>> Start

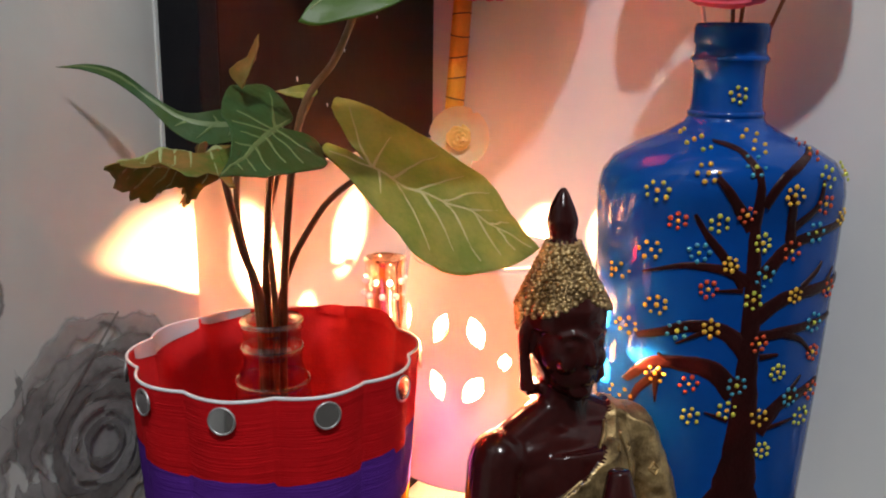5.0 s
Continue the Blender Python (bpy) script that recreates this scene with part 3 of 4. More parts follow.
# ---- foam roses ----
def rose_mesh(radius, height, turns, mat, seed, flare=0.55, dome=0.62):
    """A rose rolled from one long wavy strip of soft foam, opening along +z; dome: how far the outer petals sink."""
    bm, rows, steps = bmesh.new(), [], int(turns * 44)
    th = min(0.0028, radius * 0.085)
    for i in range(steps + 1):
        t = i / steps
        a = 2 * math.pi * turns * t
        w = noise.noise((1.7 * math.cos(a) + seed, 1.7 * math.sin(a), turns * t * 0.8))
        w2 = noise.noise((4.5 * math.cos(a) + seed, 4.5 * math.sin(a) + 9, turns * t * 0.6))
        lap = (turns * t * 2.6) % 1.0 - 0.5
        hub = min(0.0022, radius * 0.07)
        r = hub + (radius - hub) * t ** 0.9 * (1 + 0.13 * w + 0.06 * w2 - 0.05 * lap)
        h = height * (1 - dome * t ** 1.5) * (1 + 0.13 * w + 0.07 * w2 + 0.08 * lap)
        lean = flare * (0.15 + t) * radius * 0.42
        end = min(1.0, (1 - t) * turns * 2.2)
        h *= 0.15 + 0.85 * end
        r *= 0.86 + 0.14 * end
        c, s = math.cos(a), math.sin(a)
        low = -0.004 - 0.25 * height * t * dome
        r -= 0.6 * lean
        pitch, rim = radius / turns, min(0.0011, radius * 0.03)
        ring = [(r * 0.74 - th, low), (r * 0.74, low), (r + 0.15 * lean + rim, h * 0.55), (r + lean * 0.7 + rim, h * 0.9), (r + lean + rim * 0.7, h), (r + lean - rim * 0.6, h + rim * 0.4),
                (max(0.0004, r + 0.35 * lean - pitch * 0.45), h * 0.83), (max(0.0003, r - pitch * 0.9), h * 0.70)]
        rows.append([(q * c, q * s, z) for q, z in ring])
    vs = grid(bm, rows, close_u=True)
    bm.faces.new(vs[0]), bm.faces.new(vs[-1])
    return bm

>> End
>> Start

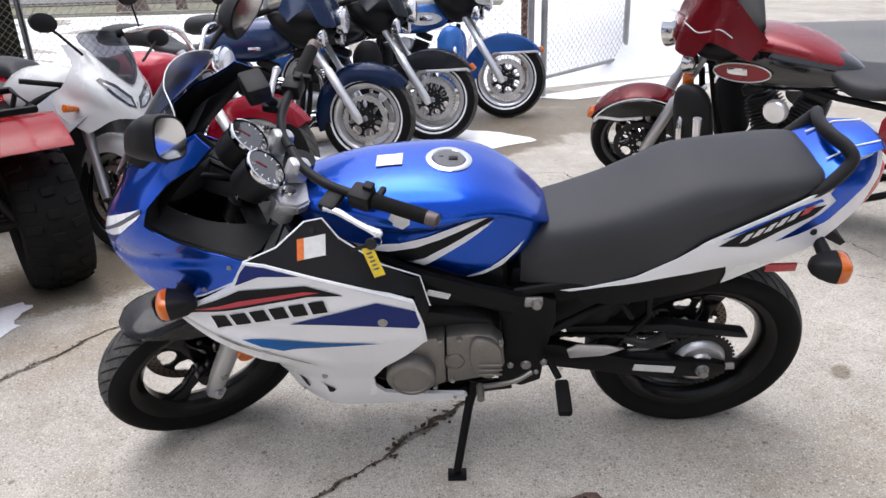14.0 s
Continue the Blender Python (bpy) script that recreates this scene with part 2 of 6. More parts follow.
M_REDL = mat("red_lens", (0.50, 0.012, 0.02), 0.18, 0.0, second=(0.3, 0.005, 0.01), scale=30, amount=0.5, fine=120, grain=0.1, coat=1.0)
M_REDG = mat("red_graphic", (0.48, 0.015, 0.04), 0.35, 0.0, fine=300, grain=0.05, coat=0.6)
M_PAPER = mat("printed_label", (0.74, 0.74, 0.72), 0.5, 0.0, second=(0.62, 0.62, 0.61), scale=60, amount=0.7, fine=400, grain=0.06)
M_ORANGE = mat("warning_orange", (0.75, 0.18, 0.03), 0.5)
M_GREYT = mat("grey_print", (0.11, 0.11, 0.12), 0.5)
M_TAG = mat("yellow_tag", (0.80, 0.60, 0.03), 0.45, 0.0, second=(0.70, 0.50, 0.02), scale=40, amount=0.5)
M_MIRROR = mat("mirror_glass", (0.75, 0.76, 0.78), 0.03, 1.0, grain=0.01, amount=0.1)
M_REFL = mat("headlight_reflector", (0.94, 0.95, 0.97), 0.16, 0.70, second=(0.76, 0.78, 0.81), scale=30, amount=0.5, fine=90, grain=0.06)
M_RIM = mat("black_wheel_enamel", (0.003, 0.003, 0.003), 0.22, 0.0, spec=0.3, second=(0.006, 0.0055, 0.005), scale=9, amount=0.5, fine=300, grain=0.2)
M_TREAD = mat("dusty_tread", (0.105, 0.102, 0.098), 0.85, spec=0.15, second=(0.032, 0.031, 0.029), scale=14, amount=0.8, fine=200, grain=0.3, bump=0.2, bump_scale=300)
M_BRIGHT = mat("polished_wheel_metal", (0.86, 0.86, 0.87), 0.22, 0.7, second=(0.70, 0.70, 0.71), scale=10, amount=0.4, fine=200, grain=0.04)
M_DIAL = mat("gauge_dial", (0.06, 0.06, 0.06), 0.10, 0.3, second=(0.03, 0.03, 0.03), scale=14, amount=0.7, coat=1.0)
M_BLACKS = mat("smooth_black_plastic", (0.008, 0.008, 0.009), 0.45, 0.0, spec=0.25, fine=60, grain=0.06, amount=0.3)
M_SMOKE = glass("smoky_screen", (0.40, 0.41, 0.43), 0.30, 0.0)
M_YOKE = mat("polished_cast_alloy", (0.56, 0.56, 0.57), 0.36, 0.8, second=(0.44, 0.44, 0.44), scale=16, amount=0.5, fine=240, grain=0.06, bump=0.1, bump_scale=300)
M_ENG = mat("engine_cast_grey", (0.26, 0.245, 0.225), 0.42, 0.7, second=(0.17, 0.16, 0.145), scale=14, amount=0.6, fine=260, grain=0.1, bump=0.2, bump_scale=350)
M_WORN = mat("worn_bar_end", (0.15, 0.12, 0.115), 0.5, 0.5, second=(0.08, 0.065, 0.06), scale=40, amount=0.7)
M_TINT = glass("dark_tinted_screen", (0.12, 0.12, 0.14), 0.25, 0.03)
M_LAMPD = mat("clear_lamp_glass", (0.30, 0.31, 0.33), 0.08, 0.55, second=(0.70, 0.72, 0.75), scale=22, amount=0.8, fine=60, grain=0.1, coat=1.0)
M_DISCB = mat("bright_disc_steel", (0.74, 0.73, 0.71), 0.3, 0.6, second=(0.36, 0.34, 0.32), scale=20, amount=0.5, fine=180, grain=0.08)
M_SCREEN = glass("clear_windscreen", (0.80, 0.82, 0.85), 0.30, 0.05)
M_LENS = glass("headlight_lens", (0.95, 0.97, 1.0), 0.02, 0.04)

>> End

> Directions for this task:
Scan the lines for the string "scene". Copy out each line that matches.

> Task answer:
Continue the Blender Python (bpy) script that recreates this scene with part 3 of 4. More parts follow.
Continue the Blender Python (bpy) script that recreates this scene with part 2 of 6. More parts follow.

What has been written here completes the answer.